After we’ve migrated our database to add the indexes we can try running another search. This time it runs more quickly and if we look at the logs we’ll see that database query takes about half the time it did before. This is good but it’s not quite the speedup we were hoping for. The primary cause of the remaining slowness is the call to ts_rank as this doesn’t take advantage of the index. If we sort the results by name rather than rank the searches become blazing fast, the log now showing the results running in a few milliseconds. As a compromize we could omit the content field from the relevance ranking. This way there will be some relevance but not as much and the query still runs quickly.

Problems With schema.rb

We’ll finish off this episode by talking about the schema.rb file. This is supposed to be a representation of the full database schema in Ruby but it’s now incomplete. This is because we’ve added some migrations that run SQL code and this is quite common when a Rails application uses Postgres as its database server. If we try to load in the schema file, e.g. when we set up our test database, it will be incomplete. To fix this we can uncomment the following line in our application config file.
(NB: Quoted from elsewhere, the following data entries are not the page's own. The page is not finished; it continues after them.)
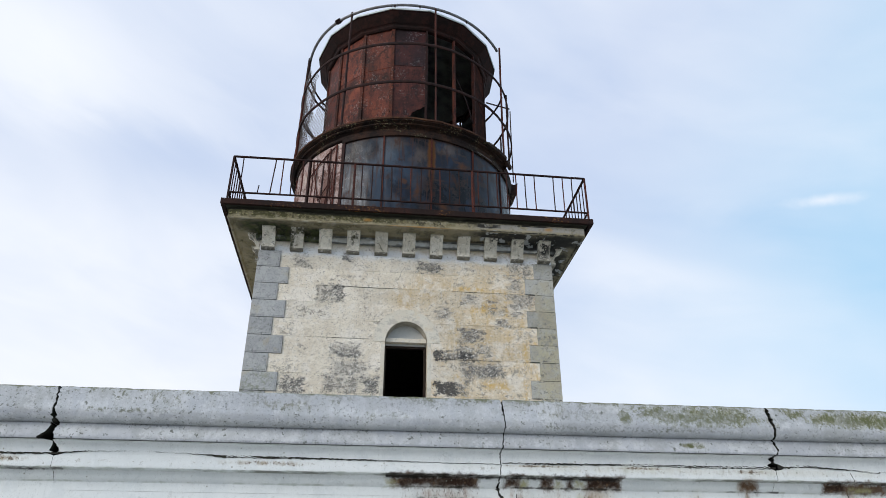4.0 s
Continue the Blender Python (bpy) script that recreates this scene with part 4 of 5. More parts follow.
def run(bm, profile, left, right, deep, rough):
    """One length of moulding between two cracks, its ends following them, its face a little uneven."""
    profile = dense(profile)
    ends = []
    for y, z in profile:
        a = HX0 if left is None else sum(crack_at(left, z))
        b = HX1 if right is None else crack_at(right, z)[0] - crack_at(right, z)[1]
        ends.append((a, b))
    cols = []
    span = max(b - a for a, b in ends)
    n = int(span / 0.045)
    for k in range(n + 1):
        col = []
        for (y, z), (a, b) in zip(profile, ends):
            x = a + (b - a) * k / n
            d = rough * (noise.noise(Vector((x * 1.3, y * 3, z * 5))) + 0.6 * noise.noise(Vector((x * 9, y * 9, z * 12))) + 0.5 * noise.noise(Vector((x * 25, y * 9, z * 25))))
            e = rough * noise.noise(Vector((x * 5, 4, z * 7))) + (rough * 1.2 * noise.noise(Vector((x * 16, 2, 0))) if z > 3.53 else 0)
            col.append(bm.verts.new((x, y + d, z + e)))
        if profile[-1][1] > 2.9:
            col.append(bm.verts.new(col[-1].co))
        col.append(bm.verts.new((col[-1].co.x, deep, col[-1].co.z)))
        cols.append(col)
    for q, w in zip(cols, cols[1:]):
        for i in range(len(q) - 1):
            if (q[i].co - q[i + 1].co).length > 1e-7:
                bm.faces.new((q[i], w[i], w[i + 1], q[i + 1]))
    # the broken ends, of rubble darkened for the cracks' shade, reach back to the core
    for col, flip in ((cols[0], 1), (cols[-1], -1)):
        back = [bm.verts.new((v.co.x, max(v.co.y, deep), v.co.z)) for v in col]
        for i in range(len(col) - 1):
            if (col[i].co - col[i + 1].co).length < 1e-7:
                continue
            f = (col[i], col[i + 1], back[i + 1], back[i])
            bm.faces.new(f[::flip]).material_index = 1


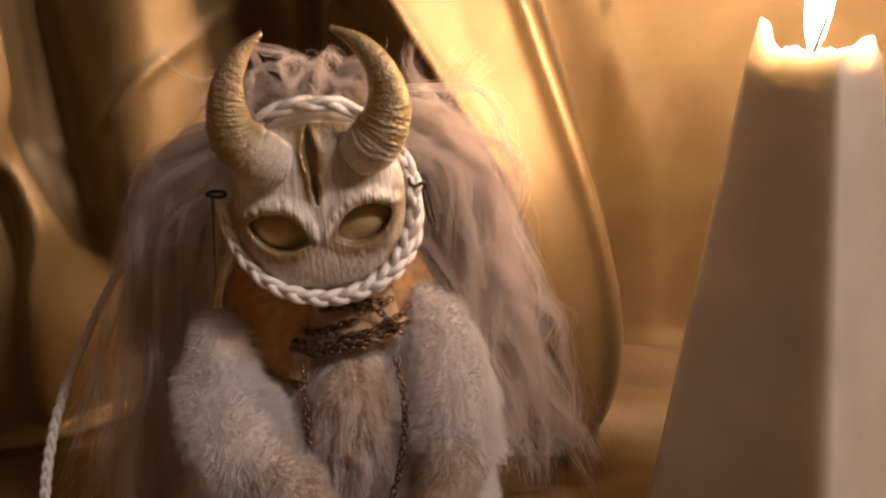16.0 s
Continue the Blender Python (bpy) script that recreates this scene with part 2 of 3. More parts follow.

          /config/application.rb
        
# Use SQL instead of Active Record's schema dumper when creating the database.
# This is necessary if your schema can't be completely dumped by the schema dumper,
# like if you have constraints or database-specific column types
config.active_record.schema_format = :sql

If we run rake db:migrate now the schema file will be generated in SQL. A new structure.sql file will be created and this will include everything we need to generate the database. We can now remove the db/schema.rb file. If we ever need to load or dump the schema data now we should use the db:structure:load and db:structure:dump Rake tasks and not the schema tasks.